**DATA SECTION:**
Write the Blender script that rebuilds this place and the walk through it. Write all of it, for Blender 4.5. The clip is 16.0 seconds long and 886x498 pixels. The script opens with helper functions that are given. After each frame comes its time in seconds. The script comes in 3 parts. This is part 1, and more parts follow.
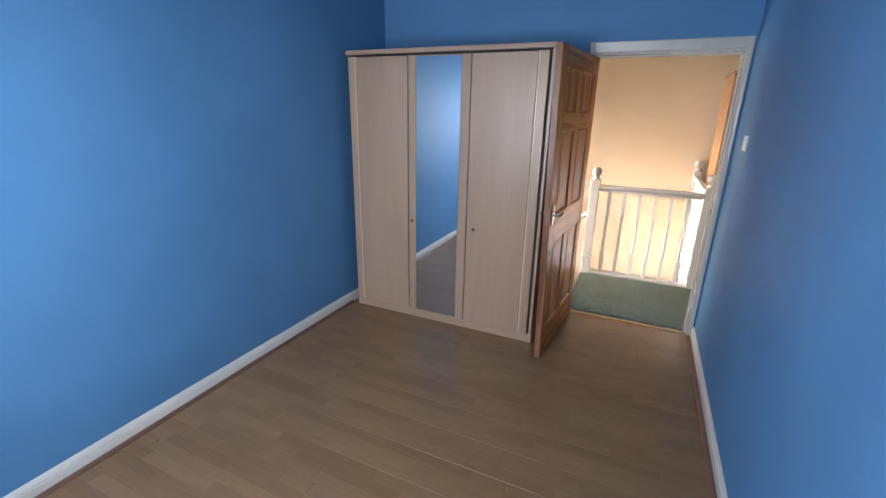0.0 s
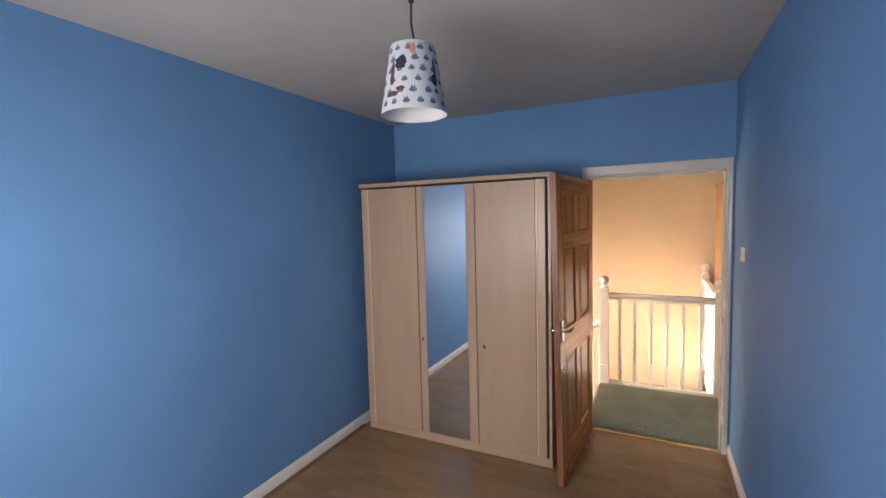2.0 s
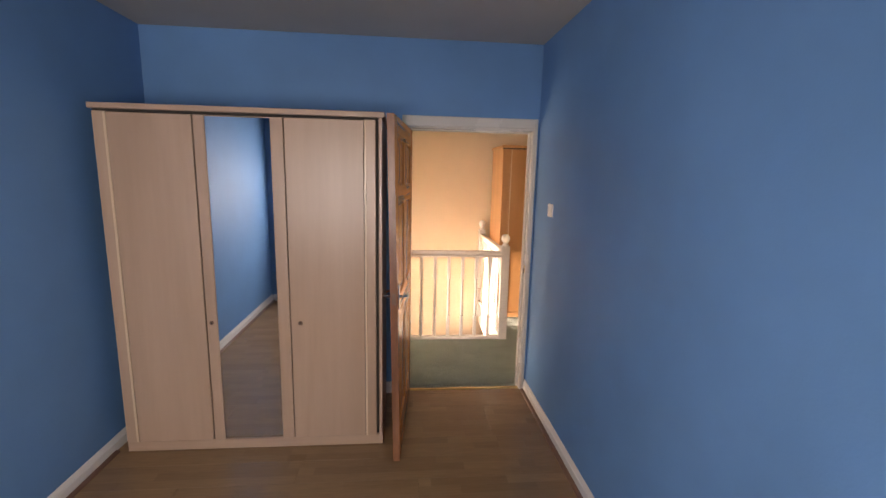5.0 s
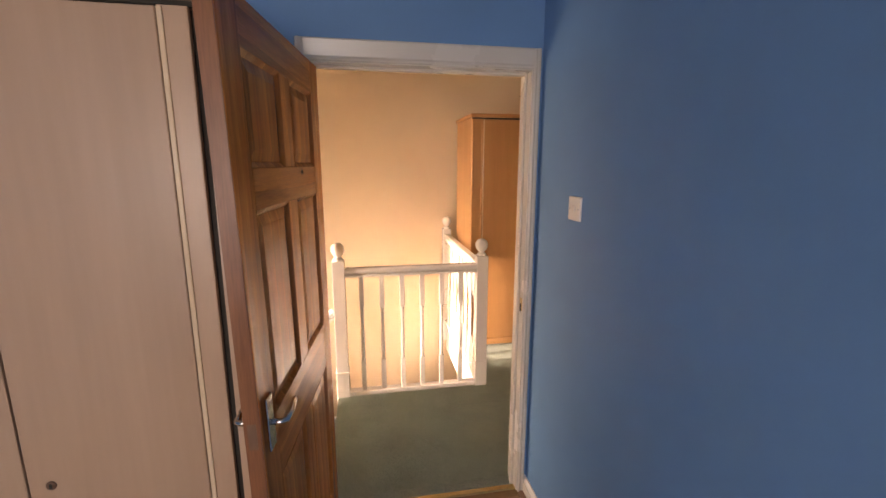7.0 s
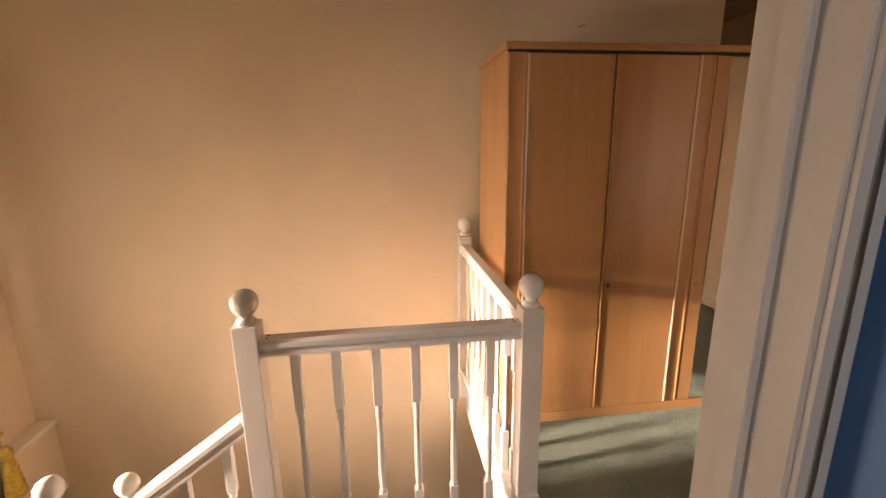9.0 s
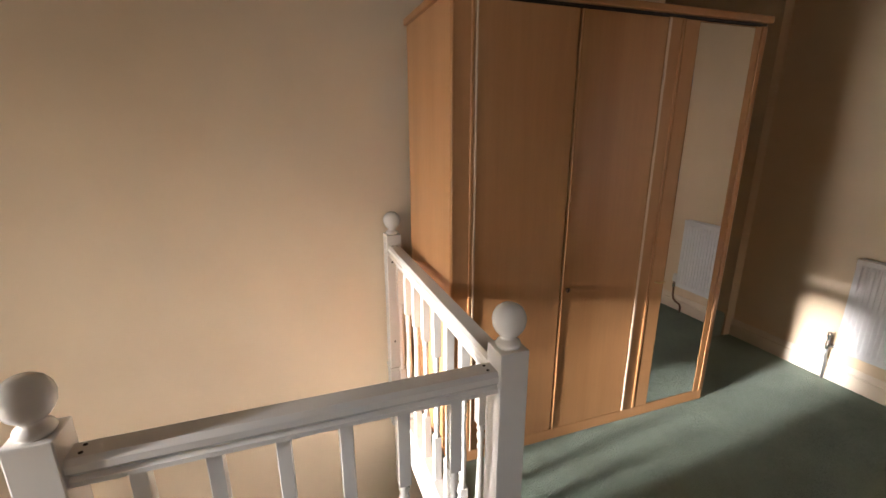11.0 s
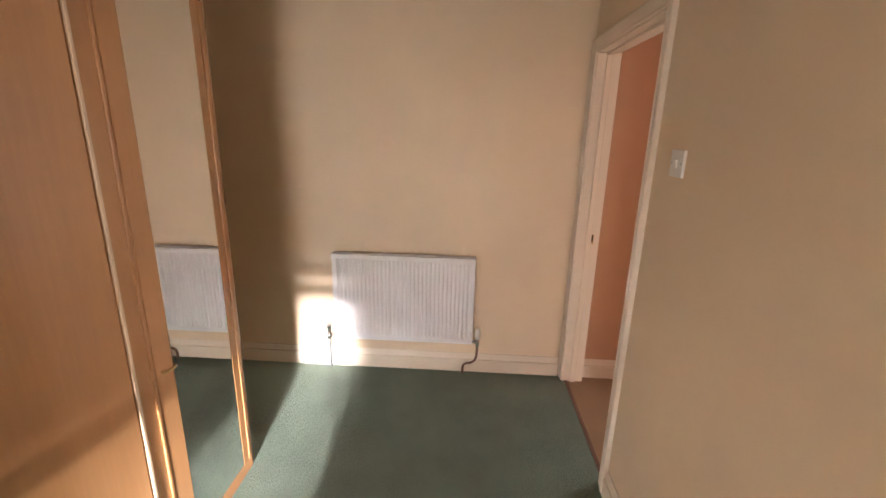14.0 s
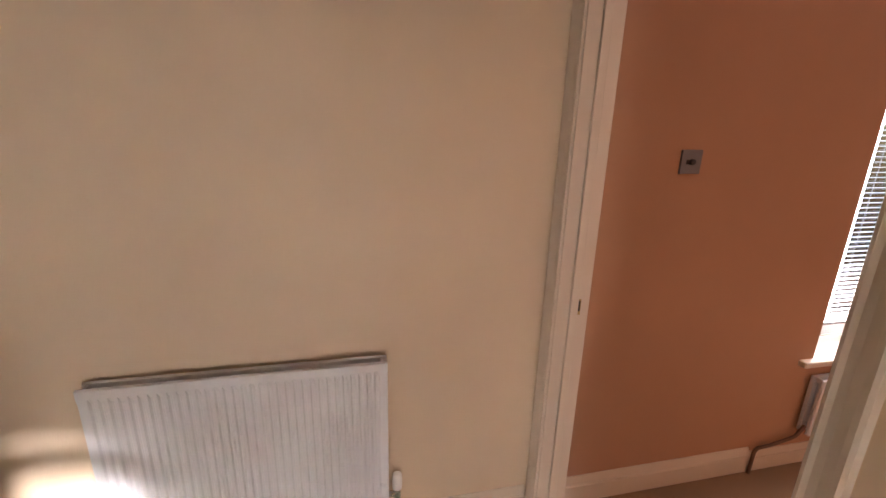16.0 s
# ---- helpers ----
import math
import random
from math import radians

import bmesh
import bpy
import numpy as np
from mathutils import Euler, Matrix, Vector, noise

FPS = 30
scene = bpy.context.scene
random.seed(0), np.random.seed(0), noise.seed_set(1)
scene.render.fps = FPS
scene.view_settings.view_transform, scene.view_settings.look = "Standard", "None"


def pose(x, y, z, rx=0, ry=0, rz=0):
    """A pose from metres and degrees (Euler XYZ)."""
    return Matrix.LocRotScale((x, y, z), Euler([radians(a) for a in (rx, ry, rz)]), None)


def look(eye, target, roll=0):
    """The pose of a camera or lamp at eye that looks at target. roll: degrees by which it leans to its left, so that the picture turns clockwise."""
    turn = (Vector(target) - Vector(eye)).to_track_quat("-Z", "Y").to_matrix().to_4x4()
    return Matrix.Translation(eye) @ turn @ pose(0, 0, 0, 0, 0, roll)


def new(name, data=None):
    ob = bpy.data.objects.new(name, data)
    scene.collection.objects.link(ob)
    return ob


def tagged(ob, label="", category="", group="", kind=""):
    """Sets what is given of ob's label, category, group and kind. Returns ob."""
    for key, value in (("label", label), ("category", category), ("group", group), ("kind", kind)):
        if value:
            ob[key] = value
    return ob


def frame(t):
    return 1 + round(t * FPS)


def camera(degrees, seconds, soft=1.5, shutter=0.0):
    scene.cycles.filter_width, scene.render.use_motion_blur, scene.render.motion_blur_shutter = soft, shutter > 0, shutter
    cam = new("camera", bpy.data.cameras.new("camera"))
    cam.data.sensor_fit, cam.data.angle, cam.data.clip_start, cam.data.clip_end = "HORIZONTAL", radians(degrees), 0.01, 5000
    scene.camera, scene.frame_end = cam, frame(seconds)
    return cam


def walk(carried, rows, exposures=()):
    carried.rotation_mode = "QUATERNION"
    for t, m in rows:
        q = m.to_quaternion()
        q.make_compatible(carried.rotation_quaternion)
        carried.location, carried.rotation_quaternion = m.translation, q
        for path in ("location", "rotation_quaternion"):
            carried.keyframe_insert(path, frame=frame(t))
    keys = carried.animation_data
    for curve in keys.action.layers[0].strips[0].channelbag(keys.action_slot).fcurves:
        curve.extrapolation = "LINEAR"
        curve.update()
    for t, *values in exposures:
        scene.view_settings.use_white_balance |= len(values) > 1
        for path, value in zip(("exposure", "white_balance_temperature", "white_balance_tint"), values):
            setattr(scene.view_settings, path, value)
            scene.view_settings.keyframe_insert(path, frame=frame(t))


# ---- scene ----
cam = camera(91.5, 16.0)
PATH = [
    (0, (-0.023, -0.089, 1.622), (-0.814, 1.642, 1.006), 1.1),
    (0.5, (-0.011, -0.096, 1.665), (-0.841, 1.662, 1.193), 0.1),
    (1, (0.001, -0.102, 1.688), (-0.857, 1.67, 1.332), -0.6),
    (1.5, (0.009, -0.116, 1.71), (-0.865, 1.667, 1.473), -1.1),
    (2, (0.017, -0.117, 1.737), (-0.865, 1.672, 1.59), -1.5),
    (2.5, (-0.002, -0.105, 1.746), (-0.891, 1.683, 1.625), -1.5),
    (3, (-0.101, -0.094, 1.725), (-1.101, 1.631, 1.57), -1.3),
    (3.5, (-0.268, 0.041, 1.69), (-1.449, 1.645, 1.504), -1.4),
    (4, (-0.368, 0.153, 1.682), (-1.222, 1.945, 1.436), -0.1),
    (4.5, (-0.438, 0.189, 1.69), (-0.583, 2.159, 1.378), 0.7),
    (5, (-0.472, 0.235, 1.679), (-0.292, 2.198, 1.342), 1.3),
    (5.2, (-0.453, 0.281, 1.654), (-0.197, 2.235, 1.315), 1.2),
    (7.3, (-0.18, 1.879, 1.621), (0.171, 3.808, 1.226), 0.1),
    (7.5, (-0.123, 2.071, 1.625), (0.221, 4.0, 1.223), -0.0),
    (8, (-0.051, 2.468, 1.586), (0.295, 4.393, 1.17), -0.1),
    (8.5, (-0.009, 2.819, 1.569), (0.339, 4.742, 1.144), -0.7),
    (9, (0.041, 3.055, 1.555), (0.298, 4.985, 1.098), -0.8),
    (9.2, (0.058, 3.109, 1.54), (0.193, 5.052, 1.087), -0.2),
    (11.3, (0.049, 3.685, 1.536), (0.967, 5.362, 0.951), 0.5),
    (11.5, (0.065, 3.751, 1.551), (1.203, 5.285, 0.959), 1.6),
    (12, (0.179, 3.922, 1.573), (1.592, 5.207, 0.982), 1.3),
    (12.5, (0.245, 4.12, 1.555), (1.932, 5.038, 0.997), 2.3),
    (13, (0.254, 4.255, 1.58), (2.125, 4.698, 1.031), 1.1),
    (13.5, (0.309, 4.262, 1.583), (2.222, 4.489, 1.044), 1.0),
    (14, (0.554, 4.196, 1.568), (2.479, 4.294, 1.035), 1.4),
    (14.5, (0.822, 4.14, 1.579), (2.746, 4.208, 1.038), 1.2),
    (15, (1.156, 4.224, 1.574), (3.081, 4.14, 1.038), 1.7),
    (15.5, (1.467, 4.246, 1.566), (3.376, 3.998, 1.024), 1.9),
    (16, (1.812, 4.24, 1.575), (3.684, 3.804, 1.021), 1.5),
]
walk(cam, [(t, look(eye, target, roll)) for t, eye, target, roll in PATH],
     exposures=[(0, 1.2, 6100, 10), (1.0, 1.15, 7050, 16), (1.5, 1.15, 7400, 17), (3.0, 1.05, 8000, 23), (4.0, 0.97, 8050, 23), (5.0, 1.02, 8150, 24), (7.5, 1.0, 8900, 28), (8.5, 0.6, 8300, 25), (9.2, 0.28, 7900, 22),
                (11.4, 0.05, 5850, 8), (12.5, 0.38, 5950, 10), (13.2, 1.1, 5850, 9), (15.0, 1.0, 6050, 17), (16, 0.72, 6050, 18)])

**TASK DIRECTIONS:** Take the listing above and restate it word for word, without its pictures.

**REPLY TO THE TASK:**
Write the Blender script that rebuilds this place and the walk through it. Write all of it, for Blender 4.5. The clip is 16.0 seconds long and 886x498 pixels. The script opens with helper functions that are given. After each frame comes its time in seconds. The script comes in 3 parts. This is part 1, and more parts follow.
0.0 s
2.0 s
5.0 s
7.0 s
9.0 s
11.0 s
14.0 s
16.0 s
# ---- helpers ----
import math
import random
from math import radians

import bmesh
import bpy
import numpy as np
from mathutils import Euler, Matrix, Vector, noise

FPS = 30
scene = bpy.context.scene
random.seed(0), np.random.seed(0), noise.seed_set(1)
scene.render.fps = FPS
scene.view_settings.view_transform, scene.view_settings.look = "Standard", "None"


def pose(x, y, z, rx=0, ry=0, rz=0):
    """A pose from metres and degrees (Euler XYZ)."""
    return Matrix.LocRotScale((x, y, z), Euler([radians(a) for a in (rx, ry, rz)]), None)


def look(eye, target, roll=0):
    """The pose of a camera or lamp at eye that looks at target. roll: degrees by which it leans to its left, so that the picture turns clockwise."""
    turn = (Vector(target) - Vector(eye)).to_track_quat("-Z", "Y").to_matrix().to_4x4()
    return Matrix.Translation(eye) @ turn @ pose(0, 0, 0, 0, 0, roll)


def new(name, data=None):
    ob = bpy.data.objects.new(name, data)
    scene.collection.objects.link(ob)
    return ob


def tagged(ob, label="", category="", group="", kind=""):
    """Sets what is given of ob's label, category, group and kind. Returns ob."""
    for key, value in (("label", label), ("category", category), ("group", group), ("kind", kind)):
        if value:
            ob[key] = value
    return ob


def frame(t):
    return 1 + round(t * FPS)


def camera(degrees, seconds, soft=1.5, shutter=0.0):
    scene.cycles.filter_width, scene.render.use_motion_blur, scene.render.motion_blur_shutter = soft, shutter > 0, shutter
    cam = new("camera", bpy.data.cameras.new("camera"))
    cam.data.sensor_fit, cam.data.angle, cam.data.clip_start, cam.data.clip_end = "HORIZONTAL", radians(degrees), 0.01, 5000
    scene.camera, scene.frame_end = cam, frame(seconds)
    return cam


def walk(carried, rows, exposures=()):
    carried.rotation_mode = "QUATERNION"
    for t, m in rows:
        q = m.to_quaternion()
        q.make_compatible(carried.rotation_quaternion)
        carried.location, carried.rotation_quaternion = m.translation, q
        for path in ("location", "rotation_quaternion"):
            carried.keyframe_insert(path, frame=frame(t))
    keys = carried.animation_data
    for curve in keys.action.layers[0].strips[0].channelbag(keys.action_slot).fcurves:
        curve.extrapolation = "LINEAR"
        curve.update()
    for t, *values in exposures:
        scene.view_settings.use_white_balance |= len(values) > 1
        for path, value in zip(("exposure", "white_balance_temperature", "white_balance_tint"), values):
            setattr(scene.view_settings, path, value)
            scene.view_settings.keyframe_insert(path, frame=frame(t))


# ---- scene ----
cam = camera(91.5, 16.0)
PATH = [
    (0, (-0.023, -0.089, 1.622), (-0.814, 1.642, 1.006), 1.1),
    (0.5, (-0.011, -0.096, 1.665), (-0.841, 1.662, 1.193), 0.1),
    (1, (0.001, -0.102, 1.688), (-0.857, 1.67, 1.332), -0.6),
    (1.5, (0.009, -0.116, 1.71), (-0.865, 1.667, 1.473), -1.1),
    (2, (0.017, -0.117, 1.737), (-0.865, 1.672, 1.59), -1.5),
    (2.5, (-0.002, -0.105, 1.746), (-0.891, 1.683, 1.625), -1.5),
    (3, (-0.101, -0.094, 1.725), (-1.101, 1.631, 1.57), -1.3),
    (3.5, (-0.268, 0.041, 1.69), (-1.449, 1.645, 1.504), -1.4),
    (4, (-0.368, 0.153, 1.682), (-1.222, 1.945, 1.436), -0.1),
    (4.5, (-0.438, 0.189, 1.69), (-0.583, 2.159, 1.378), 0.7),
    (5, (-0.472, 0.235, 1.679), (-0.292, 2.198, 1.342), 1.3),
    (5.2, (-0.453, 0.281, 1.654), (-0.197, 2.235, 1.315), 1.2),
    (7.3, (-0.18, 1.879, 1.621), (0.171, 3.808, 1.226), 0.1),
    (7.5, (-0.123, 2.071, 1.625), (0.221, 4.0, 1.223), -0.0),
    (8, (-0.051, 2.468, 1.586), (0.295, 4.393, 1.17), -0.1),
    (8.5, (-0.009, 2.819, 1.569), (0.339, 4.742, 1.144), -0.7),
    (9, (0.041, 3.055, 1.555), (0.298, 4.985, 1.098), -0.8),
    (9.2, (0.058, 3.109, 1.54), (0.193, 5.052, 1.087), -0.2),
    (11.3, (0.049, 3.685, 1.536), (0.967, 5.362, 0.951), 0.5),
    (11.5, (0.065, 3.751, 1.551), (1.203, 5.285, 0.959), 1.6),
    (12, (0.179, 3.922, 1.573), (1.592, 5.207, 0.982), 1.3),
    (12.5, (0.245, 4.12, 1.555), (1.932, 5.038, 0.997), 2.3),
    (13, (0.254, 4.255, 1.58), (2.125, 4.698, 1.031), 1.1),
    (13.5, (0.309, 4.262, 1.583), (2.222, 4.489, 1.044), 1.0),
    (14, (0.554, 4.196, 1.568), (2.479, 4.294, 1.035), 1.4),
    (14.5, (0.822, 4.14, 1.579), (2.746, 4.208, 1.038), 1.2),
    (15, (1.156, 4.224, 1.574), (3.081, 4.14, 1.038), 1.7),
    (15.5, (1.467, 4.246, 1.566), (3.376, 3.998, 1.024), 1.9),
    (16, (1.812, 4.24, 1.575), (3.684, 3.804, 1.021), 1.5),
]
walk(cam, [(t, look(eye, target, roll)) for t, eye, target, roll in PATH],
     exposures=[(0, 1.2, 6100, 10), (1.0, 1.15, 7050, 16), (1.5, 1.15, 7400, 17), (3.0, 1.05, 8000, 23), (4.0, 0.97, 8050, 23), (5.0, 1.02, 8150, 24), (7.5, 1.0, 8900, 28), (8.5, 0.6, 8300, 25), (9.2, 0.28, 7900, 22),
                (11.4, 0.05, 5850, 8), (12.5, 0.38, 5950, 10), (13.2, 1.1, 5850, 9), (15.0, 1.0, 6050, 17), (16, 0.72, 6050, 18)])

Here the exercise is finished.